Now that the stimulus is law, the question has turned from ‘What will the stimulus look like?’ to ‘Who is going to accept it?’ Several Republican governors, most notably Gov. Bobby Jindal of Louisiana, have announced that they will not accept all of the money allotted to their states.
The Republicans are in disarray. Republican officials, many of whom are prospective presidential contenders, are competing against each other for media attention and prominence.
Lacking control of both elected branches of the federal government, the Republican Party is without a definite leader. Senate Minority Leader Mitch McConnell lacks the gravitas and renown. House Minority Leader John Boehner has a chance to become the face of the GOP, but he lacks the controversial air that former House Majority Leader Tom DeLay enjoyed. Instead, it has fallen to figures like Jindal. In fact, the Louisiana governor delivered the Republican rebuttal to President Barack Obama’s Tuesday night address to Congress.
The GOP needs more than a face, however. After Obama’s victory and the Democratic expansion of power on Capitol Hill, many wondered what future the GOP had. Despite some minor victories – the GOP notably won the seat representing New Orleans – the Republicans face some trouble heading into the 2010 midterm elections, particularly in the Senate. Part of the problem is that they have neither focused on any particular issues nor articulated well their stand on problems that are on the minds of most Americans.
Maintaining general opposition to Obama does not make the GOP stand out either. Because any substantive positions the GOP turns out seem inappropriate and dated given the economic crisis, neither the public nor the media shows much interest.
Should the Republicans regain momentum, Democrats must make sure that it does not come on the heels of scandal.
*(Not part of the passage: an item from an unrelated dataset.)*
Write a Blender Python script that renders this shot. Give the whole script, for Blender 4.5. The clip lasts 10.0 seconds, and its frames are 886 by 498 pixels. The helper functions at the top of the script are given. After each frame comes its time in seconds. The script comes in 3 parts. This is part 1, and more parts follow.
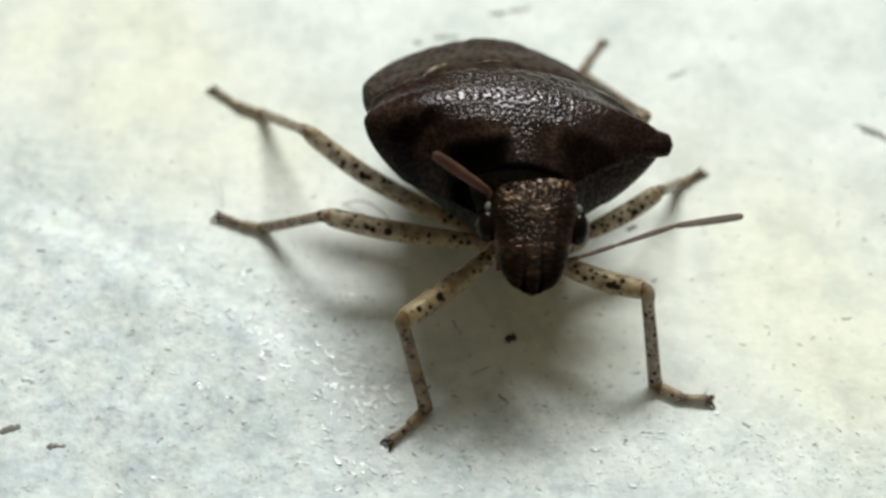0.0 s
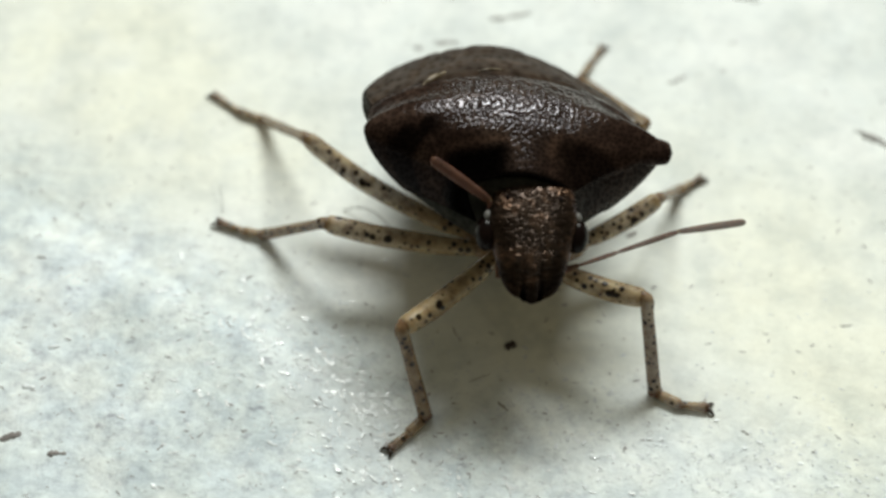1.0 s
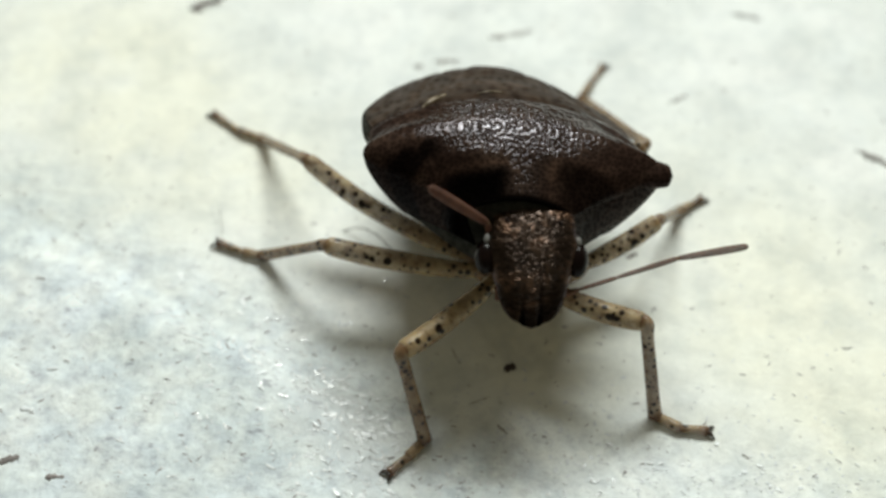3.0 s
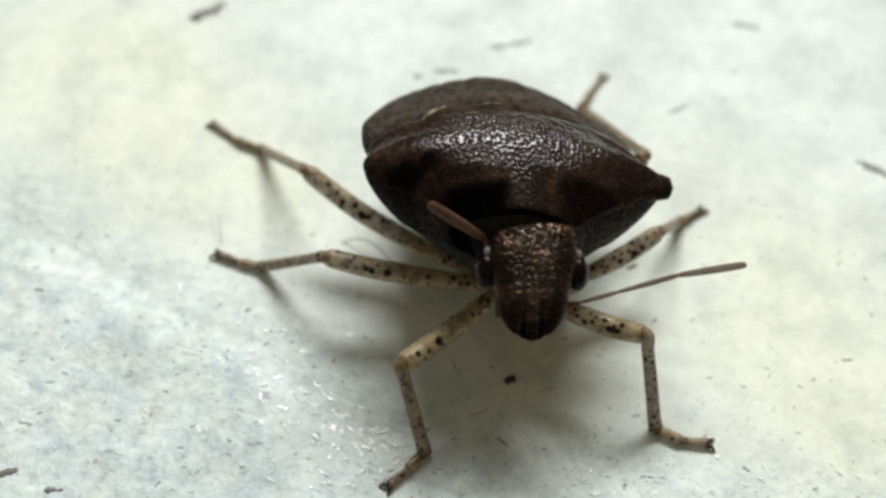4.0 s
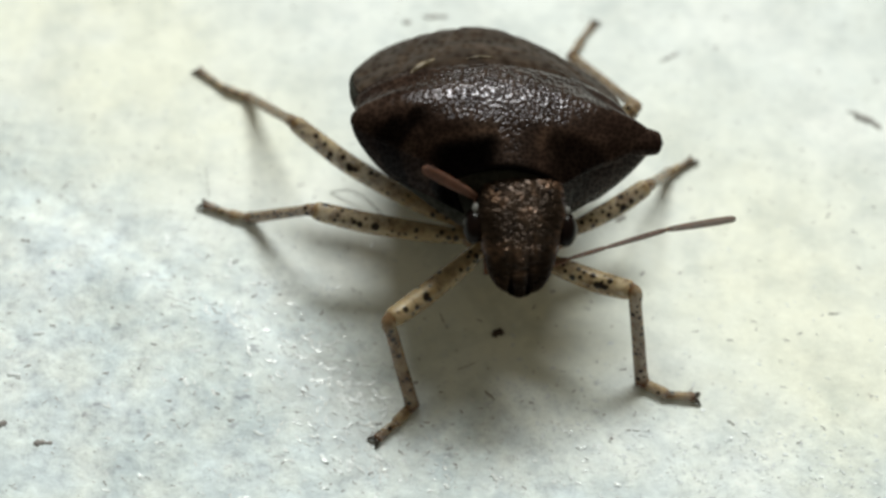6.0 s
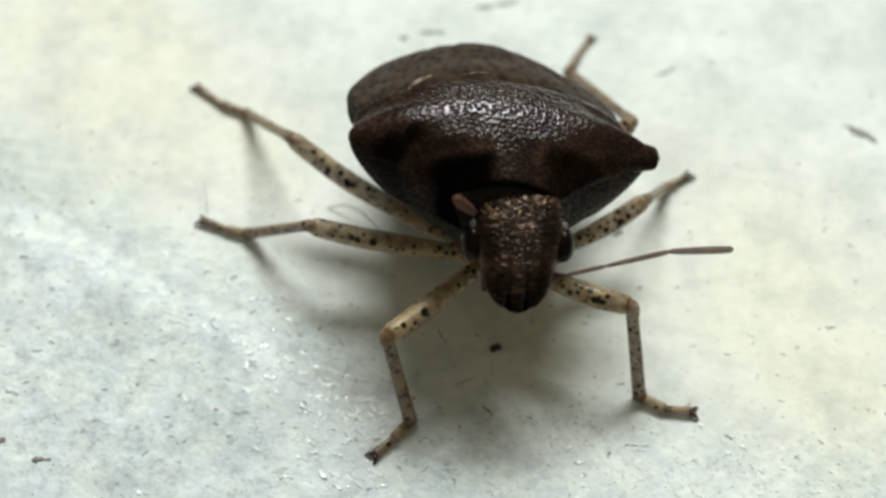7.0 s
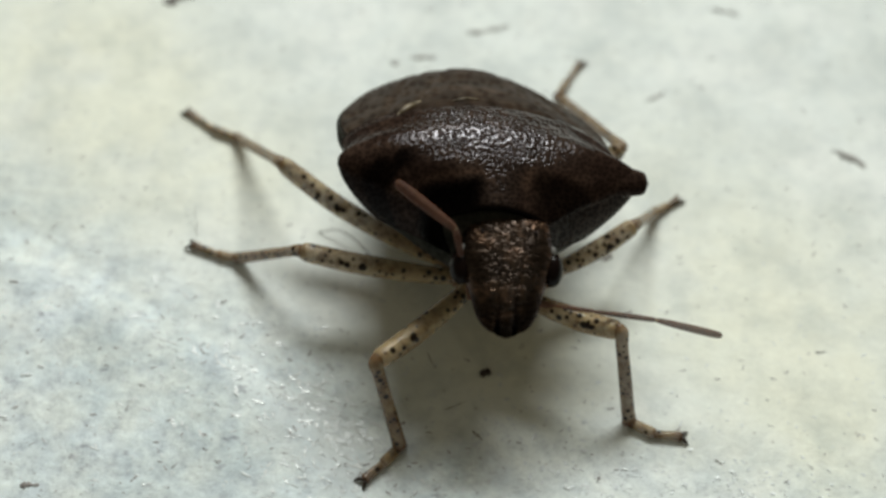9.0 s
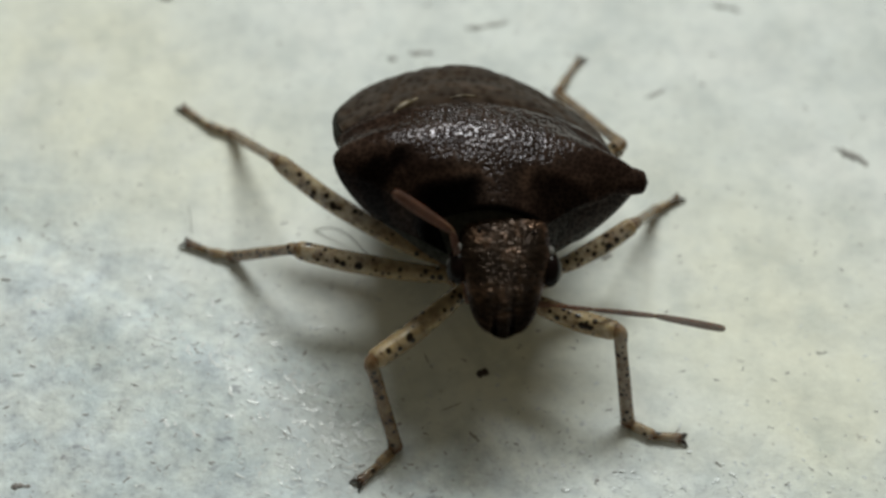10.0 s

Corruption on the part of Mark Foley and Tom DeLay chased the GOP out of the majority in 2006. Unfortunately, only weeks after the 2008 election, former Democratic governor of Illinois Rod Blagojevich dropped a bomb on the Senate with his appointment of Roland Burris. The Senate Ethics Committee is currently investigating Burris and may take action to remove him if he engaged in pay-for-play as the evidence seems to increasingly suggest.
The new chairman of the Republican National Committee, Michael Steele, an African-American, plans to expand his party’s appeal in order to regain political relevance. White males as a group, traditionally the GOP’s base, are shrinking in number relative to other groups, meaning that Republicans must look to attract voters that have traditionally voted Democratic. That process may already be underway with a Republican winning urban, democratic New Orleans for the first time in recent memory.’ If such a scenario goes nationwide, the Democrats may be facing bigger problems than just the fallout of an eleventh-hour act by a disgraced governor.’ In the meantime, both Democrats and Republicans have an economic crisis to address, which means putting differences aside as much as possible and saving the politicking for election years.